▶ **Directive**:
Look through the material and copy each line holding "that".

::: Dataset section :::

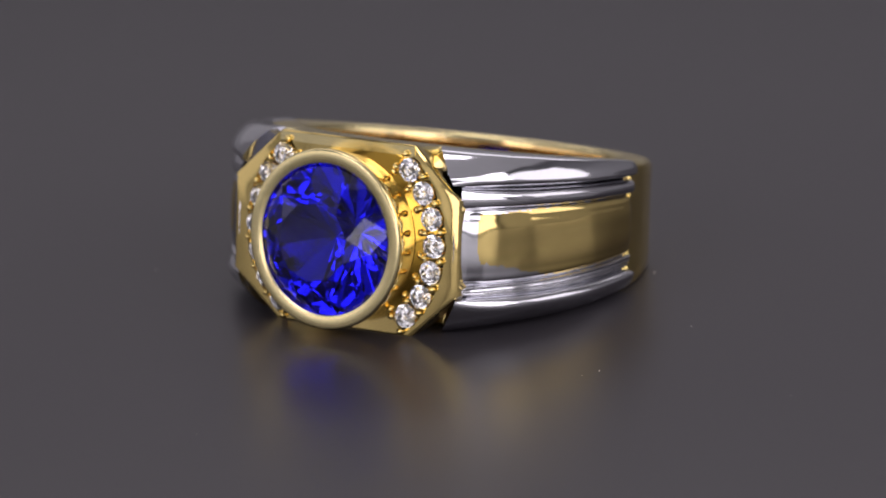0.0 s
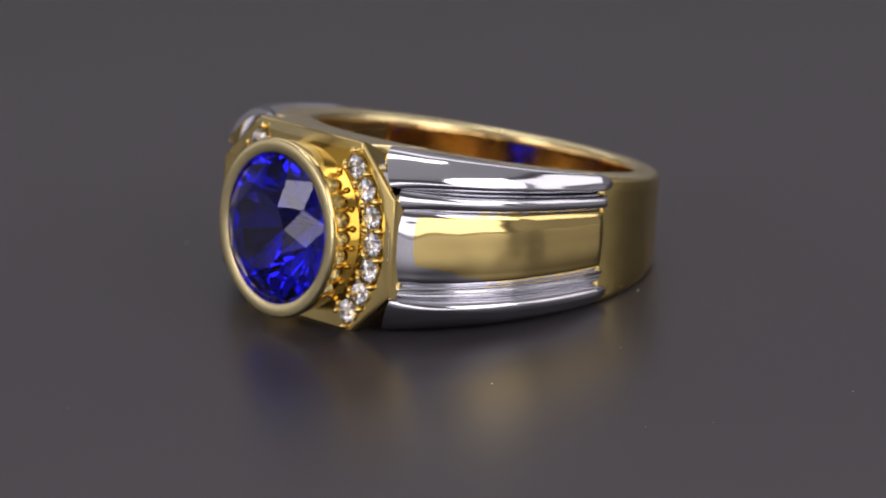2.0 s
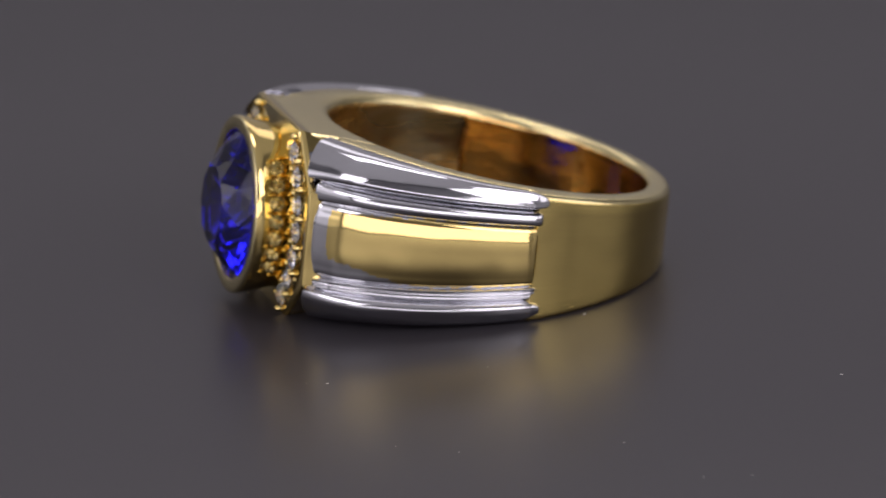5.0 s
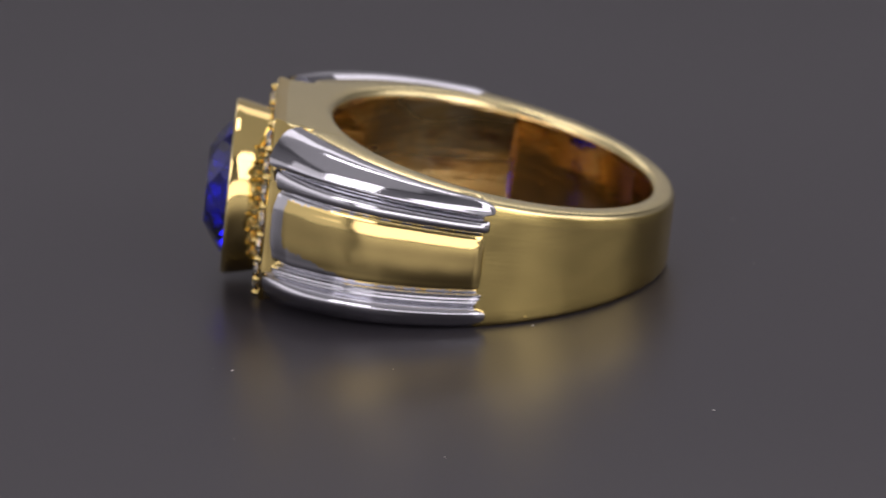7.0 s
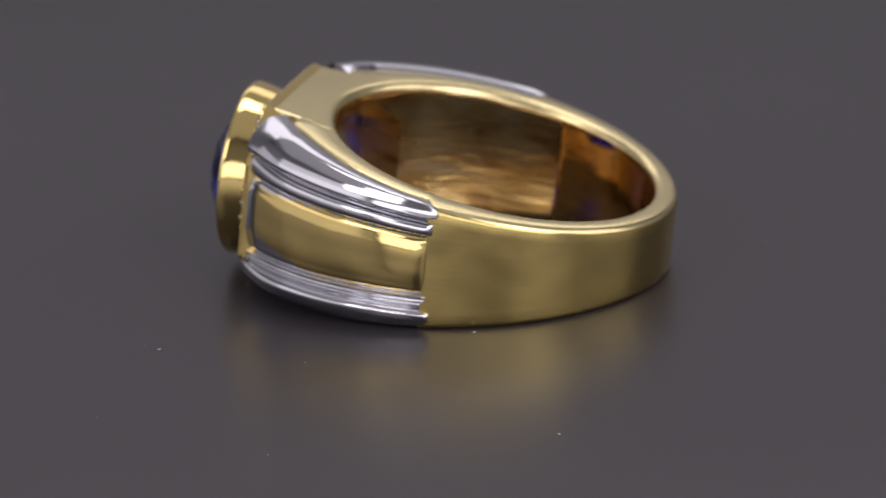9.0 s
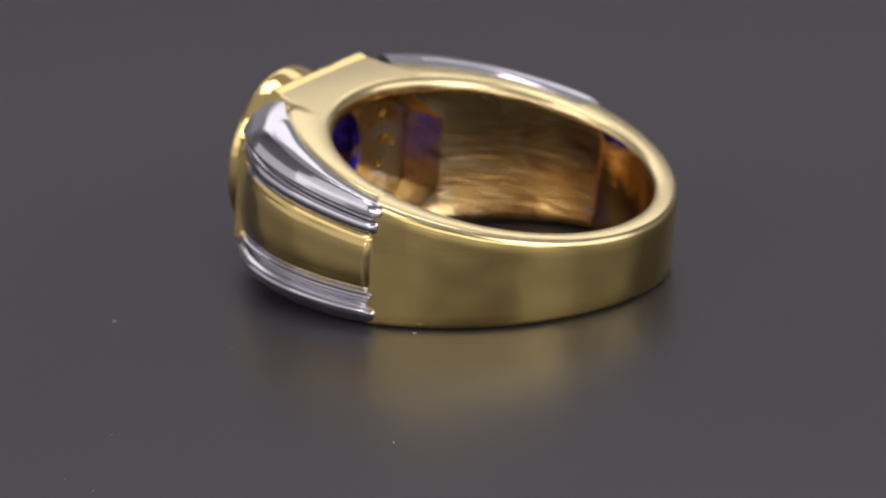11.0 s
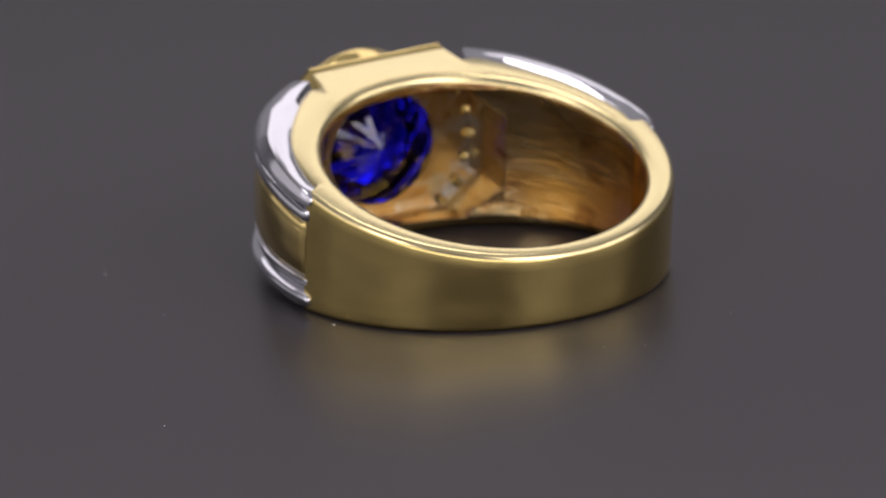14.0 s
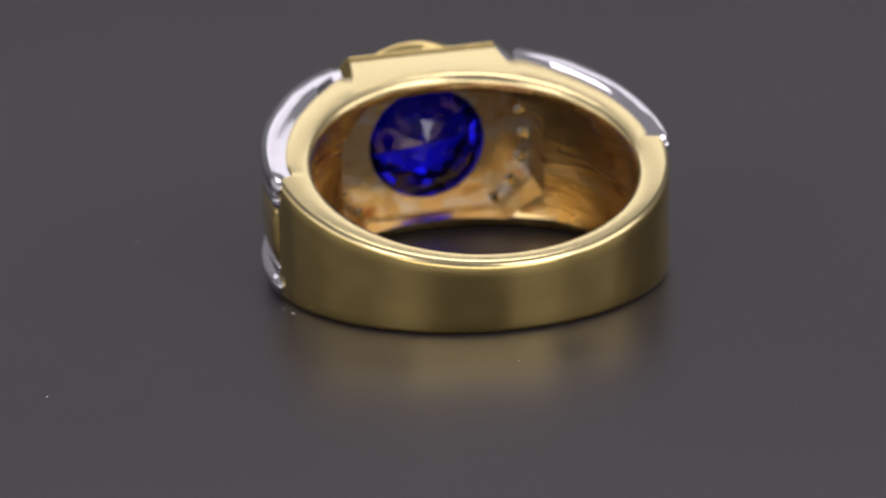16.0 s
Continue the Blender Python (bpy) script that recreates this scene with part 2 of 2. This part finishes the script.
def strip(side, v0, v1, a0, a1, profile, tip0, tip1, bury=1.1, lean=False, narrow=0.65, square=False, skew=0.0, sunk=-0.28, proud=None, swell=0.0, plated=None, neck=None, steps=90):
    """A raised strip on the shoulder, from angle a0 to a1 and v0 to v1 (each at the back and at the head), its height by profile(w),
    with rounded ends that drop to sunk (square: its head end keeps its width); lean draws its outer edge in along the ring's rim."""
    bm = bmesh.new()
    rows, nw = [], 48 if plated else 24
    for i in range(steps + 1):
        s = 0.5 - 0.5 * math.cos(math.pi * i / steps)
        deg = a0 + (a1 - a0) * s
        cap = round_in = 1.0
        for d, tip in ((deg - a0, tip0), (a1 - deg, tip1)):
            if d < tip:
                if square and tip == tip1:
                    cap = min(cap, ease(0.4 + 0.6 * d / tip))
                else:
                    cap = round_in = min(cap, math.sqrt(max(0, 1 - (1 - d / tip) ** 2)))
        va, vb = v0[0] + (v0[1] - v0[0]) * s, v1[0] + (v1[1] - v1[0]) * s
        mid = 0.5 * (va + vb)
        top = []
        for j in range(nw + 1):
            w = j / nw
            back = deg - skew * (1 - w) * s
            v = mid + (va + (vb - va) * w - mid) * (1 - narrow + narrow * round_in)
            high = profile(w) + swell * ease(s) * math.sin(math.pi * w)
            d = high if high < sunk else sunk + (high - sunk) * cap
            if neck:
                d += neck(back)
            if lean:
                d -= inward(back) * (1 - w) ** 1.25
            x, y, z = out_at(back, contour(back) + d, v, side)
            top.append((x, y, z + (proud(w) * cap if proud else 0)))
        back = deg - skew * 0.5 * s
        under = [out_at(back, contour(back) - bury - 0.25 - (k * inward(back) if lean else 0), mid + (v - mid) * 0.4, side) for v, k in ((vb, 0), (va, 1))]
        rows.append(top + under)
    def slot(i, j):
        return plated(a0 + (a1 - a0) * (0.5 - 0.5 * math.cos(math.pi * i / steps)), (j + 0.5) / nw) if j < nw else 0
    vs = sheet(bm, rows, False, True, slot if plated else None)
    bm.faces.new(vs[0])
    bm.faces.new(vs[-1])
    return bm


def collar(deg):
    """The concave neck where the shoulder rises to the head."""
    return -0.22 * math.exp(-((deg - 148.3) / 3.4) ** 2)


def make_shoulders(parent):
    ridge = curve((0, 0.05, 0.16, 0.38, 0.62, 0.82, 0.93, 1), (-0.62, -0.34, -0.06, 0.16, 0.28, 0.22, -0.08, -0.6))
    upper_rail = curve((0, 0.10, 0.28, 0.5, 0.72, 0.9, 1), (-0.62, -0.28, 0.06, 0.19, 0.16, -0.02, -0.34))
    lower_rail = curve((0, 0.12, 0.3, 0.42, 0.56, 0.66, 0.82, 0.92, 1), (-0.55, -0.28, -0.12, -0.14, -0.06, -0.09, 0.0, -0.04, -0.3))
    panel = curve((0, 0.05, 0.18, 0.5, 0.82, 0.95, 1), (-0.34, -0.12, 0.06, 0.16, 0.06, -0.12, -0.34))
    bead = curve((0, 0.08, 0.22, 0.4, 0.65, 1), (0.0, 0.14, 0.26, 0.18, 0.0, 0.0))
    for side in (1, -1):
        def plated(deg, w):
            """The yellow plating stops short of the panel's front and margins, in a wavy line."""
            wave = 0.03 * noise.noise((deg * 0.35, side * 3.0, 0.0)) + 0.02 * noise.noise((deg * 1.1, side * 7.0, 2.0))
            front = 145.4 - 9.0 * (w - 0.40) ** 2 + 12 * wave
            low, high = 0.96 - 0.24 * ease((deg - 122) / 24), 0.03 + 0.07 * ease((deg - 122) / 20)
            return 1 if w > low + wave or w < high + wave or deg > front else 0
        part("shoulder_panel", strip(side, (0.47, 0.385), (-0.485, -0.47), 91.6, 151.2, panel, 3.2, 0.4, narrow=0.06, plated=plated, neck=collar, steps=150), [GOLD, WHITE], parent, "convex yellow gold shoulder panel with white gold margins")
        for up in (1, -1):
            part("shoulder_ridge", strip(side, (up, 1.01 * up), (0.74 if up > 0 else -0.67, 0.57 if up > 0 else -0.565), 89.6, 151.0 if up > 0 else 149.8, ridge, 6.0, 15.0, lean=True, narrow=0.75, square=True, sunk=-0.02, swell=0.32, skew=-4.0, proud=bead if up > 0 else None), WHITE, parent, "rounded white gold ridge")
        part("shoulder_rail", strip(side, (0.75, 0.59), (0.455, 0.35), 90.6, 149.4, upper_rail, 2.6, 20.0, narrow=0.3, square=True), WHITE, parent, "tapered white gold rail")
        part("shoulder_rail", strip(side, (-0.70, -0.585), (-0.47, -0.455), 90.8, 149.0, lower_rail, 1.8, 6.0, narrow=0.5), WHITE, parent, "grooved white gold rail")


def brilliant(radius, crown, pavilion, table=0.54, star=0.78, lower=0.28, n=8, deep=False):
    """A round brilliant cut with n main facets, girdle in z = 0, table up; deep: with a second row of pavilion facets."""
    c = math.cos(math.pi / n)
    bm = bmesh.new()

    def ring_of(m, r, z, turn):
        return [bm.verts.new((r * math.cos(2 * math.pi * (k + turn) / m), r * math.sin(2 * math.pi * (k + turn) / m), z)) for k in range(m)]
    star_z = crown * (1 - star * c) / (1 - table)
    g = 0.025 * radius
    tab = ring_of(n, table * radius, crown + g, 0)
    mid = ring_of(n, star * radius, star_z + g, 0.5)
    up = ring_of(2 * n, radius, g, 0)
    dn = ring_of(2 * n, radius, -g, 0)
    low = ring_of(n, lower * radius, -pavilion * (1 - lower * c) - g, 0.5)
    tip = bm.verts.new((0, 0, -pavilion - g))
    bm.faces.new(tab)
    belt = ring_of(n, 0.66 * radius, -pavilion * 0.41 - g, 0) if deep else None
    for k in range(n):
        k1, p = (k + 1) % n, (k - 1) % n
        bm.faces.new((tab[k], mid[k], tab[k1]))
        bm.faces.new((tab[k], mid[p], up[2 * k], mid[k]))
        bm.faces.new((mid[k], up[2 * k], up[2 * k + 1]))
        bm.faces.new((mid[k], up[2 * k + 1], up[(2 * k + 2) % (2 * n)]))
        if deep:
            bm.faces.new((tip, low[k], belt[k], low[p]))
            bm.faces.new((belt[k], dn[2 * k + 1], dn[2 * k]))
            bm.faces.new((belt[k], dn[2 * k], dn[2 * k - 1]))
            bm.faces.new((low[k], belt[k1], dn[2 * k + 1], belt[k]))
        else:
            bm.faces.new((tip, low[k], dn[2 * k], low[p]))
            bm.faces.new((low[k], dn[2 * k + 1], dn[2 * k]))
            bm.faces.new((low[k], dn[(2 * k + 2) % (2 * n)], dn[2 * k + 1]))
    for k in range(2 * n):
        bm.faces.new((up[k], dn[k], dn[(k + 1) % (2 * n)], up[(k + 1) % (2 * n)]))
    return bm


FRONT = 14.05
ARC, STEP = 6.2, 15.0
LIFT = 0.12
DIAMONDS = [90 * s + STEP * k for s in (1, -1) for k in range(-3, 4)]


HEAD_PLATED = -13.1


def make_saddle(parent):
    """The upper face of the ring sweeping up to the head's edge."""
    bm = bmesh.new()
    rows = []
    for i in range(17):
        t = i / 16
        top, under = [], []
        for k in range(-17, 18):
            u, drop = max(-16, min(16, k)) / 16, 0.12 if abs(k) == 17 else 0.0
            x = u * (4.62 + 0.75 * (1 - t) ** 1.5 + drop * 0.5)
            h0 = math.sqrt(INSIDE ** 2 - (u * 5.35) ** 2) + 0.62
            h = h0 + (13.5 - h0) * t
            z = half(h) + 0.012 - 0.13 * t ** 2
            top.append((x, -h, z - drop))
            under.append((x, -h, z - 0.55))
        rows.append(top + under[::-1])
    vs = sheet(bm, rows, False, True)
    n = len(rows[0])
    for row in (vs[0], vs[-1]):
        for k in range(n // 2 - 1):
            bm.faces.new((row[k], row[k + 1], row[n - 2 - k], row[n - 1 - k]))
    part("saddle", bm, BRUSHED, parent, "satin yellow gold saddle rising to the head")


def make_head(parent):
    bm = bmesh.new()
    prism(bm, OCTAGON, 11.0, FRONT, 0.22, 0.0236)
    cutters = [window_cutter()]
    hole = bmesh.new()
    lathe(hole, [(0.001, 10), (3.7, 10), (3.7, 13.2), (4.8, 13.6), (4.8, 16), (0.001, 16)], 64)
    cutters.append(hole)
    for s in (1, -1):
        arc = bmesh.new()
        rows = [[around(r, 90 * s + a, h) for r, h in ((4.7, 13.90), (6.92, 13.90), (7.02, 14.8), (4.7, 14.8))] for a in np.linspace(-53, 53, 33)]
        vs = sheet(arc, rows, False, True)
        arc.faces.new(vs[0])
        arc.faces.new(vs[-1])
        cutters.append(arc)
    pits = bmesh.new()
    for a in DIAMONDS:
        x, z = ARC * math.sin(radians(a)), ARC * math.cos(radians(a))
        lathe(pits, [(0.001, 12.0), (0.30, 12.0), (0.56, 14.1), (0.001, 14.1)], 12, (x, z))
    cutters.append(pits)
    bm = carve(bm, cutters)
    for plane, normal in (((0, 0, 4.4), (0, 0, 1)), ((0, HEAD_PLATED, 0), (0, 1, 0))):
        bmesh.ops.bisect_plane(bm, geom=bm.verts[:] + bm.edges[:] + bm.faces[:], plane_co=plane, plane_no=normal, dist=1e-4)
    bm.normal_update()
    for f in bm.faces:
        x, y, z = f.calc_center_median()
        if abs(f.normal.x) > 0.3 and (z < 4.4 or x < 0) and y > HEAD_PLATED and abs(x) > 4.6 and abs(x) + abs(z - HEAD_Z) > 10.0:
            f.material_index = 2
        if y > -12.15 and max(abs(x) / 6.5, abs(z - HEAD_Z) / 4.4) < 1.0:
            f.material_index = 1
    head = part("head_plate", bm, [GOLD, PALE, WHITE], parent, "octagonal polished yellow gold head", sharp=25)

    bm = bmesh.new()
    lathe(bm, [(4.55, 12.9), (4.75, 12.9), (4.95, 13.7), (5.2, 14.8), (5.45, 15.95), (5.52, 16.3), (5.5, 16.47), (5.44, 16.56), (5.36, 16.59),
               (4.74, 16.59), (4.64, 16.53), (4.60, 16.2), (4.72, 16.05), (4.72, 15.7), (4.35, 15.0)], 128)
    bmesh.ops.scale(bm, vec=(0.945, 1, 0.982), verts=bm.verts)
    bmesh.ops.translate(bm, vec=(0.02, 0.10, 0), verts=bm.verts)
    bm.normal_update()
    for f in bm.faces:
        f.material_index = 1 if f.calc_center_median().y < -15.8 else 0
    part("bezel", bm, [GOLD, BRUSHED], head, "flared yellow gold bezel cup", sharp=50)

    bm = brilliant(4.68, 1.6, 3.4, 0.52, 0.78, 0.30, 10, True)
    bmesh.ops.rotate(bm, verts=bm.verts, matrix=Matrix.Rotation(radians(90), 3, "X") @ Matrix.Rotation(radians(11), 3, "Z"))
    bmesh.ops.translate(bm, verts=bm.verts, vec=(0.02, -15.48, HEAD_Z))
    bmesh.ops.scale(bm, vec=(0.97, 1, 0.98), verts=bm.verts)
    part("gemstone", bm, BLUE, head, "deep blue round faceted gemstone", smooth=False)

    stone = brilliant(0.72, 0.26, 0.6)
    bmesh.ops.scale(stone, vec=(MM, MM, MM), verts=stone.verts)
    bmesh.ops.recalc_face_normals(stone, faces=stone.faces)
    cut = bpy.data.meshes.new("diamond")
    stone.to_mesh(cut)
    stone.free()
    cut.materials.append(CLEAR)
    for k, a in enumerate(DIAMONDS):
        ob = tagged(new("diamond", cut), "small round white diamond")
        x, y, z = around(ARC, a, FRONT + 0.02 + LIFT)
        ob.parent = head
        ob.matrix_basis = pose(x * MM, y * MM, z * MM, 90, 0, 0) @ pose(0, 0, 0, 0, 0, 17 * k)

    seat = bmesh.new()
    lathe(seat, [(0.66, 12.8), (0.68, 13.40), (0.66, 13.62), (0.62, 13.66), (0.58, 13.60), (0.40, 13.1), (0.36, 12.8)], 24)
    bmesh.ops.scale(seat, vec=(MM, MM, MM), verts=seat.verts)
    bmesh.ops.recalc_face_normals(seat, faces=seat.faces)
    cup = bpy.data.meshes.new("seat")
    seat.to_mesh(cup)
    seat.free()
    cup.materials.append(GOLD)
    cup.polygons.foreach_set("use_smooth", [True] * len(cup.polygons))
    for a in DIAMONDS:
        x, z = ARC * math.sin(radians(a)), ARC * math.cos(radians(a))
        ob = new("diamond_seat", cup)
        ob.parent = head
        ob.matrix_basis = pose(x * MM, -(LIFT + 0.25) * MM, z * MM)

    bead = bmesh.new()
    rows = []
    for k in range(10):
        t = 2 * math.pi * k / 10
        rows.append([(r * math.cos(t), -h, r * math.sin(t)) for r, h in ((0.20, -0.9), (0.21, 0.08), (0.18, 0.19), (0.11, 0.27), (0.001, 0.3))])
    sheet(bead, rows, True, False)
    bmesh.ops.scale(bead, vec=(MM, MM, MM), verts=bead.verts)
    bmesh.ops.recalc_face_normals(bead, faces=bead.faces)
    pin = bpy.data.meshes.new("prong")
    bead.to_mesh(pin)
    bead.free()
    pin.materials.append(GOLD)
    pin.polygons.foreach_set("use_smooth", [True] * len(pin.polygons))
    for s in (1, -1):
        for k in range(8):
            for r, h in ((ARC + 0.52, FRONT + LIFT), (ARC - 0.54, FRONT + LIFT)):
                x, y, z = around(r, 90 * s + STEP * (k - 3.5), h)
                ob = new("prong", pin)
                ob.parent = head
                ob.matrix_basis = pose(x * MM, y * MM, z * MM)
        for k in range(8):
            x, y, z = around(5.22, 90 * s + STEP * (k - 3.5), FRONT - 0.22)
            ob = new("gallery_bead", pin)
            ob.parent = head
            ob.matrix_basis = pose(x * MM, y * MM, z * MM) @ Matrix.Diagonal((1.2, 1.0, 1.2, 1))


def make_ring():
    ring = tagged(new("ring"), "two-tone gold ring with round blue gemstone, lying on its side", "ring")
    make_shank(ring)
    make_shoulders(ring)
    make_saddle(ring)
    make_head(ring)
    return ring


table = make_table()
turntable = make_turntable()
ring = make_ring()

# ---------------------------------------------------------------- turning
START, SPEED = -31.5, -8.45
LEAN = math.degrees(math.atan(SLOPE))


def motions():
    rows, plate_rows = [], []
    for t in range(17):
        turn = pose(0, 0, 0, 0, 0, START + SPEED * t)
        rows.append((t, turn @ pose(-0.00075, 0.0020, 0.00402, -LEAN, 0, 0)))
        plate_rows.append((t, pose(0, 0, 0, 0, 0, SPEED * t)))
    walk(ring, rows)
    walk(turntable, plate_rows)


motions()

:::

▶ **Response for this exercise**:
Continue the Blender Python (bpy) script that recreates this scene with part 2 of 2. This part finishes the script.
    with rounded ends that drop to sunk (square: its head end keeps its width); lean draws its outer edge in along the ring's rim."""